The stand your ground law “is not going to protect you booby-trapping your house,” Cox said. There, “you’re both intentional tortfeasors.”
Local cases
2014
Aug. 17: Isaac McClain, 40, was stabbed and beaten after he allegedly attacked a female acquaintance and Valerie Bass, 36, a friend of the woman, defended her. The case was presented to the Caddo Grand Jury, which did not return a true bill.
June 29: Ruby Barnett, 55, was shot and killed during an argument. Investigation showed that Barnett, who had a previous homicide charge, pulled a knife on Arthur Washington, 67, who defended himself. The case was presented to the Caddo Grand Jury but no true bill was returned.
June 12: A 58-year-old Michigan man, Larry Allan Jerrils, was shot and killed by officers in the 2000 block of Airline Drive in Bossier City after he pointed a weapon at police moments after allegedly robbing Payless ShoeSource. The District Attorney’s office investigated but the officers were determined to have acted in self-defense and the case was not brought before the Bossier Grand Jury.
April 27: Demonta Wills, 19, was shot and killed during an exchange of gunfire with Edward Bessard, 23. After review, was not taken to the Caddo Grand Jury.
Jan. 28: Sirdarren Jackson, 25, was shot and killed by resident Tyrell Jackson, 20, during an apparent home invasion. After review, deemed self-defense and not taken to the Caddo Grand Jury.

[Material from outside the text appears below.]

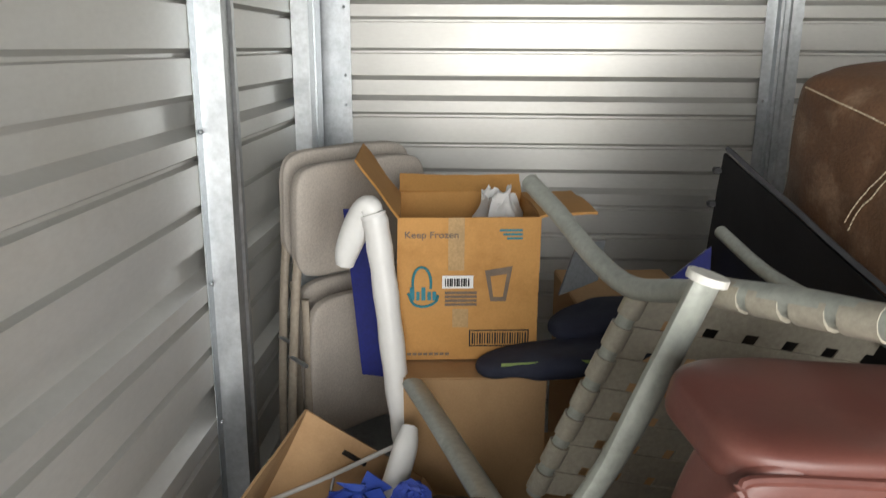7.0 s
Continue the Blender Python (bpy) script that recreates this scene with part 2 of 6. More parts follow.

Jan. 5: Elzie Pipkins, a 63-year-old grandmother, shoots and kills a 16-year-old robber who broke into her home; was deemed self-defense during a home invasion and not taken to the Caddo Grand Jury.
2013
Sept. 3: Frank Smith, 32, was stabbed once in the abdomen following an argument with his father-in-law, Carl Love, 51, after an argument. After investigation, not taken to the Caddo Grand Jury.
Jan. 7: Montrell Webber, 20, died after being shot in the 2500 block of Mabel Street in the Queensborough neighborhood. Cordavien Anderson, also 20, was arrested but Caddo Grand Jury did not return a true bill.